We cannot escape uncomfortable emotions, and we'll experience them at some point in our lives. How we cope with uncomfortable emotions is vital to our well-being.
Uncomfortable emotions are a part of human existence. Whether you're dealing with work-related conflict or had an argument with your significant other, you will experience uncomfortable emotions at some point in your life.
Take a look at our guide to eight healthy coping skills for uncomfortable emotions, no matter what you're feeling.
What is Healthy Coping?
Healthy coping means you handle your reaction to emotions effectively and appropriately.
One type is called situation-focused coping. For example, your child comes home from school and tells you he is failing math. You feel frustrated because good grades can lead to better life skills and getting into college. Rather than yelling at your son to get his grades up or else, you determine the best way forward based on the situation.
The other relevant type of healthy coping skill is called emotion-focused coping. Rather than confronting your son or trying to solve the problem first, you read a book to distract your mind and calm down so you don't yell or get into an argument.
What is Unhealthy Coping?
Unhealthy coping means your behavior leads to consequences for your body and mind that are detrimental to your health. For instance, you're upset about a disagreement you had with a colleague at work. To mitigate those feelings of upset, you take out your frustrations on your family by yelling at them. Another form of unhealthy coping would be turning to alcohol, smoking, or drugs to escape from uncomfortable feelings.

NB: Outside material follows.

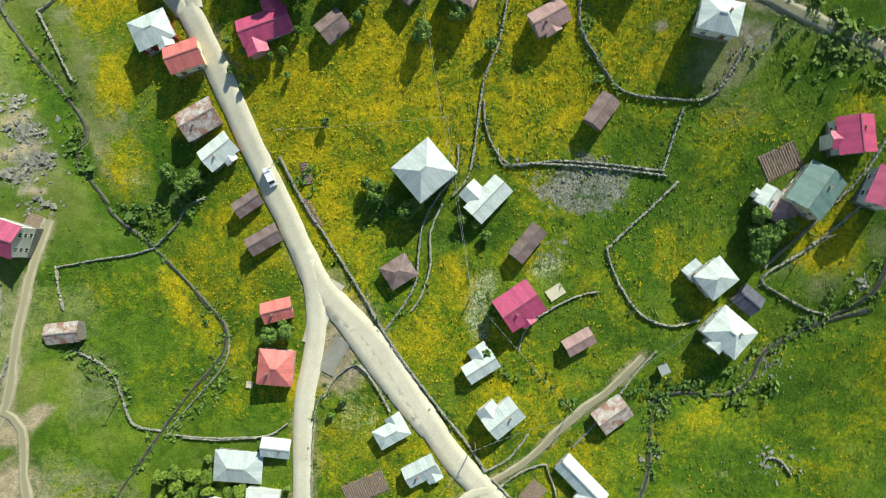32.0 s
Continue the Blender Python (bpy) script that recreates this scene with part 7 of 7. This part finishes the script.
broad_tree(-12.6, -170.3, 6)
broad_tree(59.0, -341.4, 6)
broad_tree(113.6, -304.8, 6)
broad_tree(-15.5, -165.2, 7)
broad_tree(-14.0, -161.3, 7)
broad_tree(-17.1, -167.0, 7)
broad_tree(42.2, -154.2, 4)
broad_tree(40.9, -156.2, 4)
broad_tree(52.5, -160.6, 4)
broad_tree(55.9, -161.3, 4)
broad_tree(49.8, -158.2, 4)
broad_tree(113.5, -92.8, 4)
broad_tree(46.2, -129.7, 4)
broad_tree(111.7, -253.9, 5)
broad_tree(109.9, -248.1, 5)
broad_tree(108.0, -243.6, 5)
broad_tree(111.1, -242.2, 5)
broad_tree(85.0, -254.5, 5)
broad_tree(83.8, -249.1, 5)
broad_tree(82.8, -244.6, 5)
broad_tree(106.9, -286.5, 5)
broad_tree(104.6, -281.4, 5)
broad_tree(245.3, -302.7, 5)
broad_tree(241.7, -298.1, 5)
broad_tree(127.8, -254.1, 5)
broad_tree(170.2, -266.8, 5)
broad_tree(54.2, -202.2, 4)
broad_tree(118.4, -212.5, 4)
broad_tree(121.0, -210.7, 4)
broad_tree(181.0, -240.1, 4)
broad_tree(176.1, -238.3, 4)
broad_tree(168.6, -234.5, 4)
broad_tree(191.3, -242.3, 4)
broad_tree(84.6, -209.6, 4)
broad_tree(86.2, -205.8, 4)
broad_tree(57.6, -273.1, 5)
broad_tree(54.3, -271.1, 5)
broad_tree(45.2, -236.7, 5)
broad_tree(39.2, -234.7, 5)
broad_tree(34.6, -230.9, 5)
broad_tree(30.9, -231.4, 5)
broad_tree(41.5, -230.7, 5)
broad_tree(92.3, -84.1, 3)
broad_tree(91.8, -78.4, 3)
broad_tree(91.8, -71.9, 3)
broad_tree(98.2, -130.3, 3)
broad_tree(95.9, -128.9, 3)

# ---- rock outcrops: centre, spread, how many, size, dark or pale ----
rocks(369, -67, 15, 70, 2.2, True)
rocks(348, -50, 18, 60, 1.6, True)
rocks(337, -5, 16, 50, 1.6, True)
rocks(367, 8, 9, 30, 1.8, True)
rocks(353, -24, 16, 40, 1.2, True)
rocks(-120.3, -331.5, 14, 50, 2.4, True)
rocks(-116.2, -305.6, 15, 60, 2.2, True)
rocks(-90.0, -275.7, 12, 50, 2.4, True)
rocks(-82.2, -289.0, 9, 40, 1.8, True)
rocks(-125.4, -314.1, 10, 40, 2, True)
rocks(-68.5, -353.9, 7, 24, 1.4, True)
rocks(-113.4, -332.6, 8, 26, 2, True)
rocks(348, 171, 7, 16, 1.6, False)
rocks(343, 145, 6, 12, 1.6, False)
rocks(380, 138, 8, 18, 1.6, False)
rocks(333, 117, 6, 12, 1.8, False)
rocks(284, 139, 5, 10, 1.5, True)
rocks(403, 156, 18, 26, 1.3, False)
rocks(398, 128, 20, 34, 1.4, False)
rocks(342, 77, 20, 30, 1.3, False)
rocks(382, 99, 14, 20, 1.4, False)
rocks(313, 183, 18, 26, 0.9, False)
rocks(346, 332, 16, 34, 1.6, False)
rocks(421, 188, 9, 16, 1.8, True)
rocks(-6, 575, 24, 50, 1.6, False)
rocks(5, 663, 24, 30, 1.4, False)
rocks(17, 336, 34, 110, 1.1, False)
rocks(-11, 389, 34, 70, 1, False)
rocks(52, 391, 26, 60, 1.1, False)
rocks(153, 543, 22, 40, 1.3, False)
rocks(2, 263, 12, 50, 0.9, False)
rocks(17, 275, 12, 40, 0.8, False)
rocks(-49, 409, 24, 40, 1.1, False)
rocks(-12, 173, 10, 40, 0.8, False)
rocks(8, 176, 12, 60, 0.8, False)
rocks(-58, 183, 8, 40, 0.7, False)
rocks(-49, 168, 6, 24, 0.6, False)
rocks(-3, 191, 10, 30, 0.6, False)
rocks(186, 303, 14, 60, 1.2, True)
rocks(200, 293, 14, 40, 1.1, False)
rocks(234, 196, 8, 26, 1.2, False)
rocks(204, 126, 8, 30, 1.4, False)
rocks(213, 62, 14, 50, 1.1, False)
rocks(244, 37, 14, 40, 1.1, False)
rocks(267, 62, 12, 24, 1.2, False)
rocks(313, 184, 12, 24, 0.9, False)
rocks(364, 82, 24, 30, 1.1, False)
rocks(28.4, -173.7, 10, 50, 0.55, False)
rocks(185.3, -157.4, 6, 14, 1, False)
rocks(168.7, -162.3, 10, 40, 0.7, False)
rocks(-26.4, -112.1, 5, 22, 0.7, False)
rocks(-21.6, -134.9, 6, 24, 0.6, False)
rocks(-48.2, -185.2, 6, 30, 0.9, False)
rocks(213.8, -145.4, 8, 26, 1.3, True)
rocks(187.3, -157.4, 5, 12, 1.3, True)
rocks(10, 181, 12, 50, 0.8, False)
rocks(-19, 178, 10, 40, 0.7, False)
rocks(-40, 241, 8, 26, 0.6, False)
rocks(-10, 224, 7, 24, 0.6, False)
rocks(10, 271, 12, 40, 0.8, False)
rocks(42, 310, 26, 60, 0.8, False)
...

Why are Healthy Coping Skills Necessary for Your Emotional Wellness?
Healthy coping skills offer a way for you to heal from emotional upsets, even ones buried deep in your mind from childhood that have become a regular part of your mindset. It's vital for you to start using healthy coping skills because they will help you become more resilient every time you employ them. If you haven't used a particular coping skill at first, it may take some getting used to. But the more you use them, the easier they will become second nature.
What are some Healthy Coping Skills you can use in Everyday Life?
We'll show you eight healthy coping skills you can use when dealing with uncomfortable emotions.
Emotion-Focused Healthy Coping Skills
Emotion-focused coping skills mean you deal with the emotions inside of you rather than the situation that caused them. These are usually activities you do by yourself.
Keeping a journal of your feelings helps you reflect on them. As you write about your feelings, you can see patterns in how you react to situations. When you notice these patterns, you can determine how to react before your feelings happen and even predict how you will feel when a similar situation occurs in the future.
Meditation allows you to unclutter your conscious mind to let your thoughts and feelings come to you rather than let your mind take over what you think and feel. Another benefit is that your mind works in the background, like a computer's operating system, to solve problems. You might gain insights during meditation that you wouldn't otherwise.
3. Distraction With an Activity
Distracting your mind is not the same as avoidance because distraction means you intend to deal with your feelings at some point. Perhaps you need a few hours to think. Distraction by focusing on another activity, like cleaning the house, exercising, or reading a book, can actually help your mind solve a difficult problem. Like meditation, distraction lets your mind's operating system work in the background. You might have a "eureka" moment when the solution comes to you out of nowhere because your unconscious thoughts make the right neural connections behind the scenes.
Light exercise, like walking or riding a bike, releases endorphins into your bloodstream. Endorphins are hormones that make you feel better. They can help you relax while thinking about how to solve an emotional problem.
Problem-Focused Healthy Coping Skills
Problem-focused coping skills mean you handle the problem with the person or people causing your uncomfortable emotions.
1. Talk about solving the problem
Calmly talk to the person causing your uncomfortable emotions. If it's a family member, discuss the situation and determine how best to solve it. For instance, your pre-teen son spends too much time on a cell phone, and his grades are slipping. Talk to your child about how he can keep his phone provided he makes good grades and that you might take the phone away at some point if the grades become unacceptably low.
2. Lay out the consequences
If you are a supervisor at work, chances are good you'll have to reprimand a subordinate at some point. A healthy coping skill for a possibly uncomfortable conversation can be talking about what the subordinate needs to do to improve by laying out a plan and then delineating distinct consequences for not making improvements.
3. Discuss the problem with an impartial third party
Perhaps you've thought about how to solve the problem for weeks, and you're no closer to a solution. Discuss the situation with an impartial third party removed from the emotions. Talk to a trusted friend, a mentor, life coach, or a counselor on how best to proceed. That person may give you ideas or offer a healthy coping skill to help you solve the problem.
4. Practice makes perfect
You find yourself in a stressful situation you're not used to, such as hosting a party when you're introverted. Practice being extroverted and being a good host with people close to you, such as a life partner, family, and friends. That way, when it's time to host the party with complete strangers in attendance, you can navigate being a good host or hostess.
When you use these healthy coping skills for dealing with uncomfortable emotions, you'll experience a more relaxed and stress-free life. And remember, practice makes permanent. So, don't get frustrated as you learn a new way of coping with your emotions. Give yourself time to master these techniques.